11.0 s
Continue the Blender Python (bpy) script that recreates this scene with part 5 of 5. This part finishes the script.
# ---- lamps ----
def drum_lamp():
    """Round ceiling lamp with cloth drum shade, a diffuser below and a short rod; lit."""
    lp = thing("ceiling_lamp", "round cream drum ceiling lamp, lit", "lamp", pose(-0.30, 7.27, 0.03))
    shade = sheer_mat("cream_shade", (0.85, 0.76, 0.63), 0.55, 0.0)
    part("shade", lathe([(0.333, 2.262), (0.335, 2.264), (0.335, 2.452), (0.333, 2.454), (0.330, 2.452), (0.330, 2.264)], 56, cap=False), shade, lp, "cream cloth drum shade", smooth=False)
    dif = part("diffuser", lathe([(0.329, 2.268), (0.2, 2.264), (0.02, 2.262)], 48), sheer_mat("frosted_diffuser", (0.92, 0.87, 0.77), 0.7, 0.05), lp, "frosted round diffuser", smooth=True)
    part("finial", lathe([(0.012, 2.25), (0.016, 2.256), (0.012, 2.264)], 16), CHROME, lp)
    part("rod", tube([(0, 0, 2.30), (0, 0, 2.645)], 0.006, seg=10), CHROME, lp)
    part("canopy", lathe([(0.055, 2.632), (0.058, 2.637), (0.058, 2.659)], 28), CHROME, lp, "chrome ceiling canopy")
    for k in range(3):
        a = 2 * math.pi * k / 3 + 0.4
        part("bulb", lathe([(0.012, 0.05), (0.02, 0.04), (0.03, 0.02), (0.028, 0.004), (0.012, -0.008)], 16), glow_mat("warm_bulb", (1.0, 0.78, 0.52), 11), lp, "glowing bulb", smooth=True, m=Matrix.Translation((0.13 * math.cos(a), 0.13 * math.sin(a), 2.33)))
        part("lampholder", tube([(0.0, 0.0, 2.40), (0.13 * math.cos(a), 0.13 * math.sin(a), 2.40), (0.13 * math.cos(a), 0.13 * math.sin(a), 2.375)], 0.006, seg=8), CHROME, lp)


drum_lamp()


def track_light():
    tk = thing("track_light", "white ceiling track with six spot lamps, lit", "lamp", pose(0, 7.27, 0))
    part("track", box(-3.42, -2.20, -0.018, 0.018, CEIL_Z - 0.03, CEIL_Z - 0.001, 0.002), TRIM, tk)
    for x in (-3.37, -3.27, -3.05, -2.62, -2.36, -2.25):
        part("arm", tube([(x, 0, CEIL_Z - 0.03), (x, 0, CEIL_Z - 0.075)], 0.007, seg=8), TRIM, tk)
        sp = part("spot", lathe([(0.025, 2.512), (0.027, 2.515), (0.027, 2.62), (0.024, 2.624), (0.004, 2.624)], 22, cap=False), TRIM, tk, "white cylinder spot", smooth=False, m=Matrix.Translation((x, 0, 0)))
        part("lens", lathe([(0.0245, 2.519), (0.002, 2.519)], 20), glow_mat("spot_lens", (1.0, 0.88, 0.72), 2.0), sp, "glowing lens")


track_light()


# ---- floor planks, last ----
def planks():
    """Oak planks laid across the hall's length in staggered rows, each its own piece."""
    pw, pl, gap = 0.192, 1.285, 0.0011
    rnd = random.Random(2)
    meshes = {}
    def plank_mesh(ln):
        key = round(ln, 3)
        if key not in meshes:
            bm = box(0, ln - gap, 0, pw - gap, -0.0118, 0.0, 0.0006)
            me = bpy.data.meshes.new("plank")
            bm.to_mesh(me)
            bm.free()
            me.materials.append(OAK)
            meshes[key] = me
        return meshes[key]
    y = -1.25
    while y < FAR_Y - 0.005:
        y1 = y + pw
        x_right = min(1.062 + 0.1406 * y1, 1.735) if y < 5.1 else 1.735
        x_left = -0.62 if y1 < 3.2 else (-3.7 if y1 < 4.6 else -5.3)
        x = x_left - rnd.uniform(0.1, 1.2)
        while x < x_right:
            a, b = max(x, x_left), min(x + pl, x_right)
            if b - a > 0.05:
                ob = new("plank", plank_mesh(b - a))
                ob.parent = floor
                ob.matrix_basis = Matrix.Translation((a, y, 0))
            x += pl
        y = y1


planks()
• • • • • • •
Your instructions: Show the data once more, exactly as it was written.

Result:
11.0 s
Continue the Blender Python (bpy) script that recreates this scene with part 5 of 5. This part finishes the script.
# ---- lamps ----
def drum_lamp():
    """Round ceiling lamp with cloth drum shade, a diffuser below and a short rod; lit."""
    lp = thing("ceiling_lamp", "round cream drum ceiling lamp, lit", "lamp", pose(-0.30, 7.27, 0.03))
    shade = sheer_mat("cream_shade", (0.85, 0.76, 0.63), 0.55, 0.0)
    part("shade", lathe([(0.333, 2.262), (0.335, 2.264), (0.335, 2.452), (0.333, 2.454), (0.330, 2.452), (0.330, 2.264)], 56, cap=False), shade, lp, "cream cloth drum shade", smooth=False)
    dif = part("diffuser", lathe([(0.329, 2.268), (0.2, 2.264), (0.02, 2.262)], 48), sheer_mat("frosted_diffuser", (0.92, 0.87, 0.77), 0.7, 0.05), lp, "frosted round diffuser", smooth=True)
    part("finial", lathe([(0.012, 2.25), (0.016, 2.256), (0.012, 2.264)], 16), CHROME, lp)
    part("rod", tube([(0, 0, 2.30), (0, 0, 2.645)], 0.006, seg=10), CHROME, lp)
    part("canopy", lathe([(0.055, 2.632), (0.058, 2.637), (0.058, 2.659)], 28), CHROME, lp, "chrome ceiling canopy")
    for k in range(3):
        a = 2 * math.pi * k / 3 + 0.4
        part("bulb", lathe([(0.012, 0.05), (0.02, 0.04), (0.03, 0.02), (0.028, 0.004), (0.012, -0.008)], 16), glow_mat("warm_bulb", (1.0, 0.78, 0.52), 11), lp, "glowing bulb", smooth=True, m=Matrix.Translation((0.13 * math.cos(a), 0.13 * math.sin(a), 2.33)))
        part("lampholder", tube([(0.0, 0.0, 2.40), (0.13 * math.cos(a), 0.13 * math.sin(a), 2.40), (0.13 * math.cos(a), 0.13 * math.sin(a), 2.375)], 0.006, seg=8), CHROME, lp)


drum_lamp()


def track_light():
    tk = thing("track_light", "white ceiling track with six spot lamps, lit", "lamp", pose(0, 7.27, 0))
    part("track", box(-3.42, -2.20, -0.018, 0.018, CEIL_Z - 0.03, CEIL_Z - 0.001, 0.002), TRIM, tk)
    for x in (-3.37, -3.27, -3.05, -2.62, -2.36, -2.25):
        part("arm", tube([(x, 0, CEIL_Z - 0.03), (x, 0, CEIL_Z - 0.075)], 0.007, seg=8), TRIM, tk)
        sp = part("spot", lathe([(0.025, 2.512), (0.027, 2.515), (0.027, 2.62), (0.024, 2.624), (0.004, 2.624)], 22, cap=False), TRIM, tk, "white cylinder spot", smooth=False, m=Matrix.Translation((x, 0, 0)))
        part("lens", lathe([(0.0245, 2.519), (0.002, 2.519)], 20), glow_mat("spot_lens", (1.0, 0.88, 0.72), 2.0), sp, "glowing lens")


track_light()


# ---- floor planks, last ----
def planks():
    """Oak planks laid across the hall's length in staggered rows, each its own piece."""
    pw, pl, gap = 0.192, 1.285, 0.0011
    rnd = random.Random(2)
    meshes = {}
    def plank_mesh(ln):
        key = round(ln, 3)
        if key not in meshes:
            bm = box(0, ln - gap, 0, pw - gap, -0.0118, 0.0, 0.0006)
            me = bpy.data.meshes.new("plank")
            bm.to_mesh(me)
            bm.free()
            me.materials.append(OAK)
            meshes[key] = me
        return meshes[key]
    y = -1.25
    while y < FAR_Y - 0.005:
        y1 = y + pw
        x_right = min(1.062 + 0.1406 * y1, 1.735) if y < 5.1 else 1.735
        x_left = -0.62 if y1 < 3.2 else (-3.7 if y1 < 4.6 else -5.3)
        x = x_left - rnd.uniform(0.1, 1.2)
        while x < x_right:
            a, b = max(x, x_left), min(x + pl, x_right)
            if b - a > 0.05:
                ob = new("plank", plank_mesh(b - a))
                ob.parent = floor
                ob.matrix_basis = Matrix.Translation((a, y, 0))
            x += pl
        y = y1


planks()